Students rally, protest

Sen. Mitch McConnell was greeted by more than just university staff when he visited campus Jan. 16 – several students had also showed up to protest the Iraq war.

McConnell, who has consistently voted in favor of the war, stopped by Northern Kentucky University to hand over more than $816,000 he had secured for a College of Informatics program and the Infrastructure Management Institute.

According to junior political science major and protester Dennis Chaney, the issue wasn’t the new funding NKU was receiving, but how much more NKU could receive if America wasn’t in Iraq.

“The amount he brought here was three minutes of the Iraq war,” Chaney said. He had begun organizing the protest around nine the night before after seeing a news release on NKU’s homepage.
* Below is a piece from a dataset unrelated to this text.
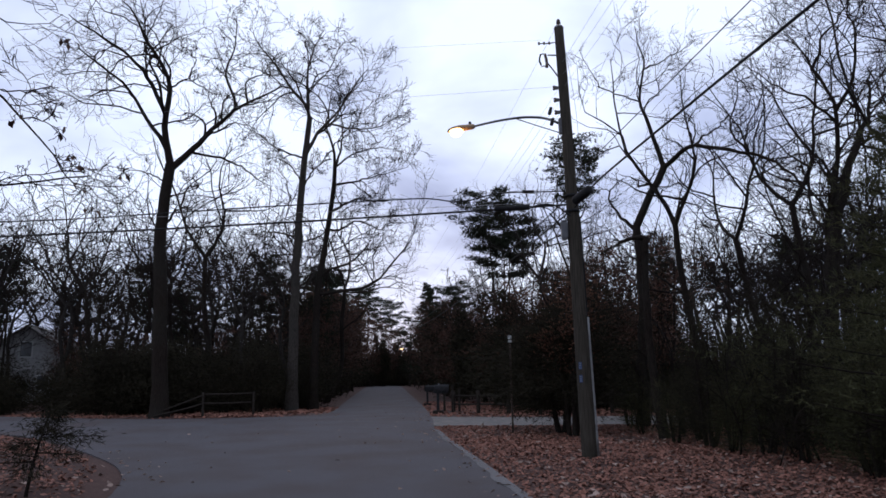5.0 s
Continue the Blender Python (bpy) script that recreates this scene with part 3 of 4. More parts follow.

The protestors weren’t permitted to enter the Welcome Center room where McConnell spoke. Instead, they stood in the hallway, holding signs demanding an exit from Iraq.

Student Government President Alyse Bender and Senator Mike Tobergta both said it seemed like a good compromise that allowed McConnell to both deliver his speech and hear the protesters’ message.

“We couldn’t have people shouting,” Bender said.

University President James Votruba noted that McConnell’s security was another concern.

“These could be students protesting or they could want to get more aggressive,” he said. “You never know.”

Nevertheless, he approved of how University Police handled the situation, and complimented the protesting students.

“Universities have always been where young people protest,” he said. “I’m glad to see students engaged.”

McConnell did not confront the protestors and Votruba said he understood why.

“That would not have been a conversation,” he said. “That was a protest.”

The money McConnell obtained for NKU will fund an Informatics project to enhance internet security, specifically intrusion detection. McConnell said that the project will help bolster jobs and businesses in the region.

The funds will also finance the Infrastructure Management Institute, which seeks to create more high-tech jobs and encourage internet entrepreneurs in the Northern Kentucky area.

“These marvelous businesses can go somewhere else or we can bring them here,” McConnell said, noting the need for more high-tech specialists proficient in math and science.

Votruba praised McConnell’s leadership in helping NKU target the e-market, noting that without the funds, NKU wouldn’t have been able to create the programs.

“We all know there’s no aspect in the humanities, sciences or arts not touched by digital technology,” he said.

The money, however, will not help NKU face down the $1.6 million it is losing from Kentucky’s legislature.

Nevertheless, Votruba said without McConnell’s aid in getting federal grants, the programs would not have been possible.